Thursday 21 March 2013

You Want Windows 98 Support in 2013?

A few weeks back I got an email from a chap in Australia who wanted to know if I could fix one of my DDE tools (DDE Command) to work under Windows 98 SE. After a quick check of the calendar to make sure I hadn’t entered a time warp I couldn’t help but be a little curious about where this mysterious Windows box was running and why it couldn’t be upgraded…

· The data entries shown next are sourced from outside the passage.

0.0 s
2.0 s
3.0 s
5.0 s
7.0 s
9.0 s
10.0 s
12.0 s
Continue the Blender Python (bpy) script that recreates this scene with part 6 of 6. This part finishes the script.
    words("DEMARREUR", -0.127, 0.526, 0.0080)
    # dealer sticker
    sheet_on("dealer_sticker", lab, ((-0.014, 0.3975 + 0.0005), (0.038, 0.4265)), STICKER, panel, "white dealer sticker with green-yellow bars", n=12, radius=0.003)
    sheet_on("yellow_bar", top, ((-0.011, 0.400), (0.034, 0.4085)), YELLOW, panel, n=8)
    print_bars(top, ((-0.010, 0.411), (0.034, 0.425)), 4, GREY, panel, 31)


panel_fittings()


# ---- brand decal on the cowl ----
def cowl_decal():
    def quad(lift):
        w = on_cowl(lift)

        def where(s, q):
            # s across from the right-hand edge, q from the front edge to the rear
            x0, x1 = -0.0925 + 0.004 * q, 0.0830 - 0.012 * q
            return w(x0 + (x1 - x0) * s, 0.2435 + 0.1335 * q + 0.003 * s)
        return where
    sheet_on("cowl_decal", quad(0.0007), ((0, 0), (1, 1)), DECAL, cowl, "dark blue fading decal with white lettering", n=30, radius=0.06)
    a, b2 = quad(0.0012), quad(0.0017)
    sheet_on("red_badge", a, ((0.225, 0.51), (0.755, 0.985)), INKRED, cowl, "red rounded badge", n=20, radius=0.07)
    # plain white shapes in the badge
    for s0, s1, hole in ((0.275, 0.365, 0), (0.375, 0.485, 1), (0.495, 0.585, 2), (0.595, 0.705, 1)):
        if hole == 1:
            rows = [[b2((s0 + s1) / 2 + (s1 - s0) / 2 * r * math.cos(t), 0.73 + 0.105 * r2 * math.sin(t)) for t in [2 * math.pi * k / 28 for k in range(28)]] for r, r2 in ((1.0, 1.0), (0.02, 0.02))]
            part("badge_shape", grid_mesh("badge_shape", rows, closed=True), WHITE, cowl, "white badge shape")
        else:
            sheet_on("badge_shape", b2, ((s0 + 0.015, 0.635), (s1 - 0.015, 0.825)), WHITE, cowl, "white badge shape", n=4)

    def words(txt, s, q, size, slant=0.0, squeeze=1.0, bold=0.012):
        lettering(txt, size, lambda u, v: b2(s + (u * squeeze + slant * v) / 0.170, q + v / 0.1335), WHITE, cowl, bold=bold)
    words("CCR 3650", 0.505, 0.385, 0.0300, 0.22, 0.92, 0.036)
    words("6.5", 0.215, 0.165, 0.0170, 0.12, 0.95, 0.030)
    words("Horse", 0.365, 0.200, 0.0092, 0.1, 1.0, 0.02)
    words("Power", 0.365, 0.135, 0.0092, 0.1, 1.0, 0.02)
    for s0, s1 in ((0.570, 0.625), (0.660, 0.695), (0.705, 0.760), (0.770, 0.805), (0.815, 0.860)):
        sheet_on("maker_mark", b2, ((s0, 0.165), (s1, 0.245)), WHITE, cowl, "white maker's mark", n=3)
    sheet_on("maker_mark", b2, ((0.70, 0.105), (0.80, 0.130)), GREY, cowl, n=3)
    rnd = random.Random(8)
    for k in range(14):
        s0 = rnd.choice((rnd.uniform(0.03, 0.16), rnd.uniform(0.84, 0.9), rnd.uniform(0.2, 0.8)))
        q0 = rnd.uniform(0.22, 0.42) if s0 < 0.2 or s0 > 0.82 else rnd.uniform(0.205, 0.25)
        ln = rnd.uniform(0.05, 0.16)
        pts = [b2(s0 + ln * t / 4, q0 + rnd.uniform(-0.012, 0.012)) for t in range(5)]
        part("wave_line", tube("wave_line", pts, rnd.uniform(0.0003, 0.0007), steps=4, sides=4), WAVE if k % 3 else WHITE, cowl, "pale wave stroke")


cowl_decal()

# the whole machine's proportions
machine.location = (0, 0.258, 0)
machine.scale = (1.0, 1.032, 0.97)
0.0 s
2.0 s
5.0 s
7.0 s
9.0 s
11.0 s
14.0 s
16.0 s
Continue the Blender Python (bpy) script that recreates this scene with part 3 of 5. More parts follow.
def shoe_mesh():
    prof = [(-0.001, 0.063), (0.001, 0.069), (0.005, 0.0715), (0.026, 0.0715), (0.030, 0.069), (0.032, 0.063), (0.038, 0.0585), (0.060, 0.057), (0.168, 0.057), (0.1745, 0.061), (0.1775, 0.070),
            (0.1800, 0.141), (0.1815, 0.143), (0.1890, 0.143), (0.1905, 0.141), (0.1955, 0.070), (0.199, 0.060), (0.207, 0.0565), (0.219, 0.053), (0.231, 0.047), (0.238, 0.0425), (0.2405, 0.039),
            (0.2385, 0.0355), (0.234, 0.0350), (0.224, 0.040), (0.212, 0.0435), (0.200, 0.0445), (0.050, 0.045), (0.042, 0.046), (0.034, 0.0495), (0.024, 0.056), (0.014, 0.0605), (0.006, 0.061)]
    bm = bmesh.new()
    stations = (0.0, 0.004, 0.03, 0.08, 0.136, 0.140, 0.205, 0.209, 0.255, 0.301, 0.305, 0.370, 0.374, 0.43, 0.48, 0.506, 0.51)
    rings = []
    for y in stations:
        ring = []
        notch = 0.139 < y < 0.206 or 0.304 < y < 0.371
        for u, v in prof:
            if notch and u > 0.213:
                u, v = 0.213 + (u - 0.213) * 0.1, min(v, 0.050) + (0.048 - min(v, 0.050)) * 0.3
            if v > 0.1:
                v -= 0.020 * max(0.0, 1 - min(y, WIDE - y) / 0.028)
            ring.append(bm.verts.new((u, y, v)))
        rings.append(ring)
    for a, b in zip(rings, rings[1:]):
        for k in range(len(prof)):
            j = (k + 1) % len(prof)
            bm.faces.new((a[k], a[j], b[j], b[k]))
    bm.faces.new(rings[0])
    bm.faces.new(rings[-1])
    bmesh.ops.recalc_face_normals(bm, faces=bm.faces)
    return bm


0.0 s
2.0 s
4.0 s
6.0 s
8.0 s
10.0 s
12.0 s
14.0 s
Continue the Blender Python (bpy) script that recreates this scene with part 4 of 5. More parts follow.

It turned out that this machine was fitted with a propriety ISA card (remember those?) for which support was discontinued in 1996! This chap seemed to be going through heroic efforts to keep it running by using Excel to grab data from the card via DDE. He then stumbled upon my command line tool which worked fine on Windows 7 (as it does right back to Windows 2000), but was failing on Windows 98 like this:-

C:\> ddecmd servers
ERROR: Failed to query DDE servers: DMLERR_DLL_NOT_INITIALIZED

I had not seen that kind of error before and it’s pretty fundamental too - the underlying DDEML library was apparently not initialised. All ddecmd commands seemed to report the same problem. Luckily I had more than an inkling of what it might be because the tool is pretty simple and my DDE classes have barely changed in over decade. Also I didn’t really fancy trying to cobble together a VM and source a Windows 98 licence just to help this chap out. One of the reasons I provide the source code to all my tools is exactly to allow someone to find their own (paid) support if I can’t accommodate them myself.

One of the key differences between the Windows 95/98/ME lineage and the NT/2K/XP/Vista/etc one is that the former is ANSI internally whereas the latter is Unicode. Naturally for backwards compatibility reasons the NT line can also run ANSI binaries too, with a slight overhead as it translates back and forth as required. One of the decisions I made back in February 2008 was to switch to Unicode builds by default; however the Windows build targets were still left as they were when I first ported my libraries to Win32 back in the mid ‘90’s!

#define WINVER         0x0400   //! Windows 95+
#define _WIN32_WINNT   0x0400   //! Windows NT 4.0+
#define _WIN32_WINDOWS 0x0400   //! Windows 95+
#define _WIN32_IE      0x0400   //! IE 4.0+

Luckily I have no need for anything more fancy, especially with my command line tools so it was a simpler matter of flicking the switch in Visual C++ (7.1, aka VS2003, is still my favoured version) and out popped an ANSI build. In the meantime because of the time lag between the UK and Australia I suggested to the chap that he download my GUI based DDE tool (DDEQuery) and try that. I’d remembered that this tool hasn’t been touched since 2005 and so the binary would have been an ANSI build anyway. Unsurprisingly, it worked. So I shipped off an ANSI build of DDE Command and it was “case closed”.

Every time I think it’s time to leave the past behind and get-with-the-program a question like this pops up and it feels great to still be able to support such an old OS. Although I still use VC++ 7.1 (on XP) for my personal C++ code, I still compile it with modern versions of VC++ and GCC to gain access to all that extra static analysis so that someone can just pick it up if needs be. My day job now consists of writing C# and although it’s currently .Net 3.5 I have my sights firmly set on .Net 4.5 and C# 5 as I’m no luddite.

Even though the corporate desktop standard is still Windows XP in many organisations and we now have to suffer all those annoying “you’re using an outdated browser version” banners, it feels good to know that there are others out there that have it so much worse.

1 comment:

  1. good job! Nice that you tried and succeeded in helping. I'm still keeping my Windows 98 SE in tip top shape for 2013. I use Opera web browser, (although IE6 is available), Clamwin antivirus, Office 97, FrontPage 2000, and many other programs still keeping this appendage to my home network in usable condition. The main thing of course, is that all of my old games are still working on my Leadtek Winfast A250 Ultra TD graphics card with 128MB. My system has 768 MB of Ram, 2 hdd's, 40 and 60 GB respectively! The system is rock solid stable.